Exercise prompt: Extract the full listing verbatim and drop any pictures from your copy.

Material:
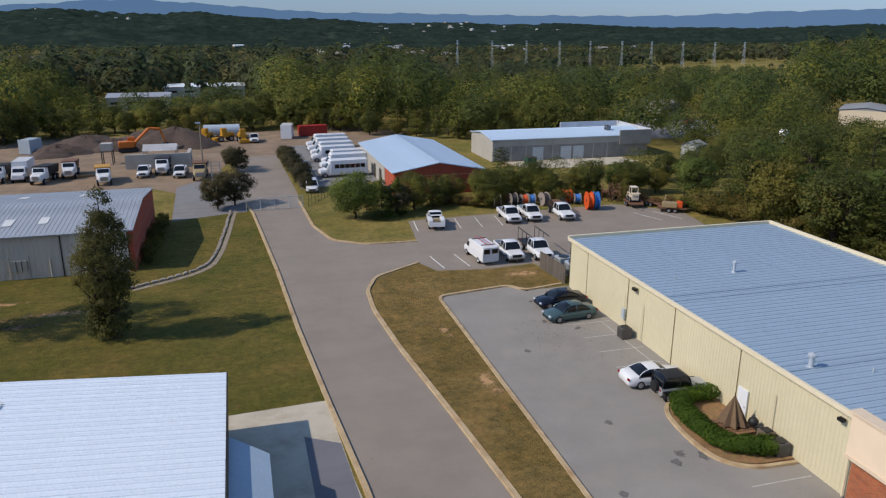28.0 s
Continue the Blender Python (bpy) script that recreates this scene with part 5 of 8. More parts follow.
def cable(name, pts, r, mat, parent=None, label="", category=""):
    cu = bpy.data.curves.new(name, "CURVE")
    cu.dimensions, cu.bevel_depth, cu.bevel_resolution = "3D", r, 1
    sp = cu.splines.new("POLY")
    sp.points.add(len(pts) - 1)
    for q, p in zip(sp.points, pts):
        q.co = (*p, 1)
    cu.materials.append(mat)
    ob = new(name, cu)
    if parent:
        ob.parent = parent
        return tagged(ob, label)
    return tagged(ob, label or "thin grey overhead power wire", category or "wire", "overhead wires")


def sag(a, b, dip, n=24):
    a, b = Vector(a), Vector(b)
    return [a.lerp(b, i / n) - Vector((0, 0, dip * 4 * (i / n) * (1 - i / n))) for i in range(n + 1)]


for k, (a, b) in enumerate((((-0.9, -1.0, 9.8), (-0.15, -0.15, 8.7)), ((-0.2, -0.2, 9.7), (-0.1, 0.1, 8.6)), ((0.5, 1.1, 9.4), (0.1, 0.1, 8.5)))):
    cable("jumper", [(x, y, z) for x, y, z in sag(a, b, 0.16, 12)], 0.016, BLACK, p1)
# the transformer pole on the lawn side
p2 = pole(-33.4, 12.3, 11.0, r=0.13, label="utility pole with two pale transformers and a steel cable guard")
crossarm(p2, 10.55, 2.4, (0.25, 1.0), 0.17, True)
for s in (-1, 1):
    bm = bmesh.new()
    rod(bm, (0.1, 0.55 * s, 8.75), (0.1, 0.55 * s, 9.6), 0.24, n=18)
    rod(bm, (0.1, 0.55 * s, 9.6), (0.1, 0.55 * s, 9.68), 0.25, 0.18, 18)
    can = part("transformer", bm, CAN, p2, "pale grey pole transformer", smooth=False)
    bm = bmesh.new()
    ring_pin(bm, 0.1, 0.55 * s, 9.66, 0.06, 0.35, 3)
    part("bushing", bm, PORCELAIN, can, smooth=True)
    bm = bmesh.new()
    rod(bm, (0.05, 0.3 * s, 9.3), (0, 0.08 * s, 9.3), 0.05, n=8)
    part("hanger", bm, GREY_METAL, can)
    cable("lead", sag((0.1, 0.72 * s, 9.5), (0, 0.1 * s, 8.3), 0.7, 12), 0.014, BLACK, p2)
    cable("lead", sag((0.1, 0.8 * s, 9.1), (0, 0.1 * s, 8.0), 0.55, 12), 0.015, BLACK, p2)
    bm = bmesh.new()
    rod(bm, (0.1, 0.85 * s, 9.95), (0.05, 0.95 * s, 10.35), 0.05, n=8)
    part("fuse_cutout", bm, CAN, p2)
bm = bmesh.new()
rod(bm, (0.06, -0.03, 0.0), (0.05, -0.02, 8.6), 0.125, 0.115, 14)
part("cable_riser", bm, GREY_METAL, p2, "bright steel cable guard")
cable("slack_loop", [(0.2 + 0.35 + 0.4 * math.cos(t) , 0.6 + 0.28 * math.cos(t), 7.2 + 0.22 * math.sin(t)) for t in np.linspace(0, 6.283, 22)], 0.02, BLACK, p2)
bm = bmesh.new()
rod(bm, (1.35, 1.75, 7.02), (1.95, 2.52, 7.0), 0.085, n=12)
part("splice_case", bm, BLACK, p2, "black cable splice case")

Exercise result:
28.0 s
Continue the Blender Python (bpy) script that recreates this scene with part 5 of 8. More parts follow.
def cable(name, pts, r, mat, parent=None, label="", category=""):
    cu = bpy.data.curves.new(name, "CURVE")
    cu.dimensions, cu.bevel_depth, cu.bevel_resolution = "3D", r, 1
    sp = cu.splines.new("POLY")
    sp.points.add(len(pts) - 1)
    for q, p in zip(sp.points, pts):
        q.co = (*p, 1)
    cu.materials.append(mat)
    ob = new(name, cu)
    if parent:
        ob.parent = parent
        return tagged(ob, label)
    return tagged(ob, label or "thin grey overhead power wire", category or "wire", "overhead wires")


def sag(a, b, dip, n=24):
    a, b = Vector(a), Vector(b)
    return [a.lerp(b, i / n) - Vector((0, 0, dip * 4 * (i / n) * (1 - i / n))) for i in range(n + 1)]


for k, (a, b) in enumerate((((-0.9, -1.0, 9.8), (-0.15, -0.15, 8.7)), ((-0.2, -0.2, 9.7), (-0.1, 0.1, 8.6)), ((0.5, 1.1, 9.4), (0.1, 0.1, 8.5)))):
    cable("jumper", [(x, y, z) for x, y, z in sag(a, b, 0.16, 12)], 0.016, BLACK, p1)
# the transformer pole on the lawn side
p2 = pole(-33.4, 12.3, 11.0, r=0.13, label="utility pole with two pale transformers and a steel cable guard")
crossarm(p2, 10.55, 2.4, (0.25, 1.0), 0.17, True)
for s in (-1, 1):
    bm = bmesh.new()
    rod(bm, (0.1, 0.55 * s, 8.75), (0.1, 0.55 * s, 9.6), 0.24, n=18)
    rod(bm, (0.1, 0.55 * s, 9.6), (0.1, 0.55 * s, 9.68), 0.25, 0.18, 18)
    can = part("transformer", bm, CAN, p2, "pale grey pole transformer", smooth=False)
    bm = bmesh.new()
    ring_pin(bm, 0.1, 0.55 * s, 9.66, 0.06, 0.35, 3)
    part("bushing", bm, PORCELAIN, can, smooth=True)
    bm = bmesh.new()
    rod(bm, (0.05, 0.3 * s, 9.3), (0, 0.08 * s, 9.3), 0.05, n=8)
    part("hanger", bm, GREY_METAL, can)
    cable("lead", sag((0.1, 0.72 * s, 9.5), (0, 0.1 * s, 8.3), 0.7, 12), 0.014, BLACK, p2)
    cable("lead", sag((0.1, 0.8 * s, 9.1), (0, 0.1 * s, 8.0), 0.55, 12), 0.015, BLACK, p2)
    bm = bmesh.new()
    rod(bm, (0.1, 0.85 * s, 9.95), (0.05, 0.95 * s, 10.35), 0.05, n=8)
    part("fuse_cutout", bm, CAN, p2)
bm = bmesh.new()
rod(bm, (0.06, -0.03, 0.0), (0.05, -0.02, 8.6), 0.125, 0.115, 14)
part("cable_riser", bm, GREY_METAL, p2, "bright steel cable guard")
cable("slack_loop", [(0.2 + 0.35 + 0.4 * math.cos(t) , 0.6 + 0.28 * math.cos(t), 7.2 + 0.22 * math.sin(t)) for t in np.linspace(0, 6.283, 22)], 0.02, BLACK, p2)
bm = bmesh.new()
rod(bm, (1.35, 1.75, 7.02), (1.95, 2.52, 7.0), 0.085, n=12)
part("splice_case", bm, BLACK, p2, "black cable splice case")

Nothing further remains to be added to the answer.